I pulled a Nike; I did it and I’ll do it again.

I spent the evening re-reading blog posts from March and April of 2015. It’s amazing how much one forgets.

In March of 2015 I was in Krakow and Warsaw, Poland researching genealogy for my next book. In April I traveled to Lviv, Ukraine to visit the home of my maternal ancestors. I actually found family there. Re-reading my posts was riveting.

I revisited the angst and uncertainty that filled my heart as I embarked upon my journey. I had no idea what to expect. As information began to come together, I found myself giddy with the prospect of “what if”? In reading my posts I find myself in wonderment over my fearlessness these past few years, how I wrote a book, quit my job, marketed my book, moved to Italy, sought my heritage.

And I’m riveted in reading it all now. I’ve already lived it, yet it seems like a dream. And in re-living it, somehow it doesn’t seem real, like I actually did it. Yet I did.

I didn’t consider what the ramifications were of my search. I had no idea what was going to happen. I noted such sentiments in my writing. Yet I continued onward. I was driven. I’ve always been driven, but my priorities have been different from those of most people.

As I read, I am reminded of some of the trepidation I had in the past, similar to the trepidation I have now. Why was I so bold then? I seemed to have a sense of purpose. I have that same sense now, but I’m facing a different test. I’m looking at decisions that have the potential to be even more impactful on my life. I have to support myself.

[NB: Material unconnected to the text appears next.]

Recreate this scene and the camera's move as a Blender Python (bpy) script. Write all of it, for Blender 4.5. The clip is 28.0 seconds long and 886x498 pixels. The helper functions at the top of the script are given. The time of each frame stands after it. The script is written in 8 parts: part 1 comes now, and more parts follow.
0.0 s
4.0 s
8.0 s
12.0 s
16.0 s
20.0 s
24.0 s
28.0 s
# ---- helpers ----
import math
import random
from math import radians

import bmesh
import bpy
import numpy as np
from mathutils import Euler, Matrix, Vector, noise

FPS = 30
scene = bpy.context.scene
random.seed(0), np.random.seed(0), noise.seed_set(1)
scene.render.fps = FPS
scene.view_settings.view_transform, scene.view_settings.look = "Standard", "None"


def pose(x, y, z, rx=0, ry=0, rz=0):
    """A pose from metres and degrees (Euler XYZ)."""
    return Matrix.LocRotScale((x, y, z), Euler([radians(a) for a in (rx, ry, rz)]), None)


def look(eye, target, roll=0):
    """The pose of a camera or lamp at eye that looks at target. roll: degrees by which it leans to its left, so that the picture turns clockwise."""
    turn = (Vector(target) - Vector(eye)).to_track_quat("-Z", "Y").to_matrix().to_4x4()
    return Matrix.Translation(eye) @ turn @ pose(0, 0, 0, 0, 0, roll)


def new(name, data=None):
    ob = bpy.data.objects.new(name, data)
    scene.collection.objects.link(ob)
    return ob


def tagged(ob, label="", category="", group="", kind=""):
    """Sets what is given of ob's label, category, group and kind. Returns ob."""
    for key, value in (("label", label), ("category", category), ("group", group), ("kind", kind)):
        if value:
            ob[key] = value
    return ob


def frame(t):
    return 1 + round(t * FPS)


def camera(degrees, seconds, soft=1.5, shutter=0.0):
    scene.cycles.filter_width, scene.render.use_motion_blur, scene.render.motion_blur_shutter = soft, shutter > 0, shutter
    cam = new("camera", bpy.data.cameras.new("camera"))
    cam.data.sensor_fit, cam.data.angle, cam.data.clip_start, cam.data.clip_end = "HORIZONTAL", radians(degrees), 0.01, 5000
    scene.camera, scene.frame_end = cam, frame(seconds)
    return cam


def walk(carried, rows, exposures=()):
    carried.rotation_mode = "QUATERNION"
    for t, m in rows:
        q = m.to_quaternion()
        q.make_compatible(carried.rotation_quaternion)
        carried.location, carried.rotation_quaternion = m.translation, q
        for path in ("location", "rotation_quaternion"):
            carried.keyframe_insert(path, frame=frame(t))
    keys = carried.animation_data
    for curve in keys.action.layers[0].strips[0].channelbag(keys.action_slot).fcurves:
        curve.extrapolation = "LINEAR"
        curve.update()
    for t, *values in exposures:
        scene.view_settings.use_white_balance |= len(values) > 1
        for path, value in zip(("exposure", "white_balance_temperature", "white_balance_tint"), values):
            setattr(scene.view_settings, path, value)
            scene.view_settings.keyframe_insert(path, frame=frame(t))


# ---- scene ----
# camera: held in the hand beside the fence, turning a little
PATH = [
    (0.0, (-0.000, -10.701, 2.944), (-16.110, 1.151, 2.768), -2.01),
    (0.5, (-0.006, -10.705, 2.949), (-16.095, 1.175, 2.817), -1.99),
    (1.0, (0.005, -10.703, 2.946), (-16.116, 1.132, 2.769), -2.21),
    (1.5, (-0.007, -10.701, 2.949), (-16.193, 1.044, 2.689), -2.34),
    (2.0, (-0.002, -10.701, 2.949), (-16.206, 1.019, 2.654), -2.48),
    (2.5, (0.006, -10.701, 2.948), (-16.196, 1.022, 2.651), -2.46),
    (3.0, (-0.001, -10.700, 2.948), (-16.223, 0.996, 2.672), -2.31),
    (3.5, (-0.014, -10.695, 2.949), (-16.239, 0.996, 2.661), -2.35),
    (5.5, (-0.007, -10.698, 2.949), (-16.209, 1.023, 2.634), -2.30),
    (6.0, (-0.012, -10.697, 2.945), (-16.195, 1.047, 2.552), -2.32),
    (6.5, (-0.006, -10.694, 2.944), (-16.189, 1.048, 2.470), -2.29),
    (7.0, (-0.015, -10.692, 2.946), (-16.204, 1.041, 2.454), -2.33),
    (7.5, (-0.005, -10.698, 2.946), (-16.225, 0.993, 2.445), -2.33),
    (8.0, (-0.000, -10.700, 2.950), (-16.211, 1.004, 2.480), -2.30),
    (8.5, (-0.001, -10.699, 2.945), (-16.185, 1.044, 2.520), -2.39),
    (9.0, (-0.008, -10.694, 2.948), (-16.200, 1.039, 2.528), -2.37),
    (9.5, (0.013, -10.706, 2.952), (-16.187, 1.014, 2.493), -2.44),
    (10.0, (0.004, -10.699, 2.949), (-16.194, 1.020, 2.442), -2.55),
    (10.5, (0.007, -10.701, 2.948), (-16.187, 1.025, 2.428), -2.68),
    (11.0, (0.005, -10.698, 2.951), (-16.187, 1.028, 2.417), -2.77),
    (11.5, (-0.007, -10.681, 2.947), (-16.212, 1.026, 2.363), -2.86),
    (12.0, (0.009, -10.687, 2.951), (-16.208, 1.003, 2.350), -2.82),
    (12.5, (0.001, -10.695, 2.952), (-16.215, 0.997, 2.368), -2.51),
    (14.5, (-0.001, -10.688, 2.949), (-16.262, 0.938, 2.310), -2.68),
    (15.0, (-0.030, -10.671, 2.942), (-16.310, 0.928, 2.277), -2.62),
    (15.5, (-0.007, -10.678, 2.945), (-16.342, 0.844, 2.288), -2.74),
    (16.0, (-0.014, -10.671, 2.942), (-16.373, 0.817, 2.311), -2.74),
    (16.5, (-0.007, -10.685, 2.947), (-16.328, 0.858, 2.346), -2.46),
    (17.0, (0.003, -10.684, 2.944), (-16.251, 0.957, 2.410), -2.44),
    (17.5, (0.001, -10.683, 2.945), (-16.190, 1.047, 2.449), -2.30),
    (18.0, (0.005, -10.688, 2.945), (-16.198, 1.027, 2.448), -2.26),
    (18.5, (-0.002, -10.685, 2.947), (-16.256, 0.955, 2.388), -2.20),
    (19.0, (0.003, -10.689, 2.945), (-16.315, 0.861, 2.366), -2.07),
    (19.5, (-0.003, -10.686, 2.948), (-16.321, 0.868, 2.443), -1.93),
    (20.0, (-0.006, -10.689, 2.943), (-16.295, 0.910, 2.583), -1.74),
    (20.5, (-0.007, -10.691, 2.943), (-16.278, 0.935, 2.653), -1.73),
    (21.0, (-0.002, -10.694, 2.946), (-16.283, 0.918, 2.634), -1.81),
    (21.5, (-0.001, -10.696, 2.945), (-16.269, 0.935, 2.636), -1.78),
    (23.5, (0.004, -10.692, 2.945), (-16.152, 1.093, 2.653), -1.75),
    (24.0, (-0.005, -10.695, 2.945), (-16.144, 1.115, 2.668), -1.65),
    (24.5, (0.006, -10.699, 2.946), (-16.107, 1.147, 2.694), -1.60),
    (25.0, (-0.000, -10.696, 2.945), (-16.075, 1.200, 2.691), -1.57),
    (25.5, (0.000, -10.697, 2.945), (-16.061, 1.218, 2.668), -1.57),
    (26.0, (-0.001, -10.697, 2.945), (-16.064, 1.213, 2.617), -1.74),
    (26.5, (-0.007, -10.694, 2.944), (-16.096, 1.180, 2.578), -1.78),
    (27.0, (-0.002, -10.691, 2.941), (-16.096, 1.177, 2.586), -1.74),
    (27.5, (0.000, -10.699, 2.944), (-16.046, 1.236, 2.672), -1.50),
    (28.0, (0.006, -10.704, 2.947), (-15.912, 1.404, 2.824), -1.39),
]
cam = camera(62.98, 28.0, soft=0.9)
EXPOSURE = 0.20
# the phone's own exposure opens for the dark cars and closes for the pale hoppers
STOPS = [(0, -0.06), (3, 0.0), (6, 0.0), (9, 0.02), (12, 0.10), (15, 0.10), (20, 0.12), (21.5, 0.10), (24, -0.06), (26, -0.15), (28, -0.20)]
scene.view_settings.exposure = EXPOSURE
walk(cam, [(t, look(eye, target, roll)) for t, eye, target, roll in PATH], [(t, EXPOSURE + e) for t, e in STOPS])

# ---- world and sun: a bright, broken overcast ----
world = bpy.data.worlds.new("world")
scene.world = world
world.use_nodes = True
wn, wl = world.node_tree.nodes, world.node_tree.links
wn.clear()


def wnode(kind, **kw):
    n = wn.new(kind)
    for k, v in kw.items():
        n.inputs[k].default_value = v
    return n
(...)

I’ve pursued this journey. I got my answers. Now I have more options available to me. My brother and my family want me to return to Europe. I’m open to that. I am also very much aware of the need to support myself. I can do that better here in America.

I suppose re-reading these postings have helped me. They’ve served to remind me that I’ve had doubts in the past. Yet, despite any doubts, I still made decisions. I still made bold decisions. Any decision I make now will be bold, whether it entails remaining in America or returning to Europe.

Re-living the experiences of the last year has also served to remind me that everything turns out. As much as I love Europe, remaining in America is not a bad thing. Europe can always come later. I can always retire there. I can still visit.

Despite some of the decisions I’ve made the last few years, I’m still a practical man. Yes, one can argue that some of my decisions might have been foolhardy for even flippant. But I don’t feel that way. Not everyone can do what I’ve done. Not everyone wants to do what I’ve done. I’m proud of what I’ve accomplished. This was my path to follow and I felt an inner pull to follow this route.

I’m going to pursue every avenue. Whatever option turns out to be the best, is the one I will choose. There will be no “right” or “wrong” answer or decision. One of the greatest things in life is having options. And I’m thankful I have them. How frustrating would it be if I only had one door to choose from?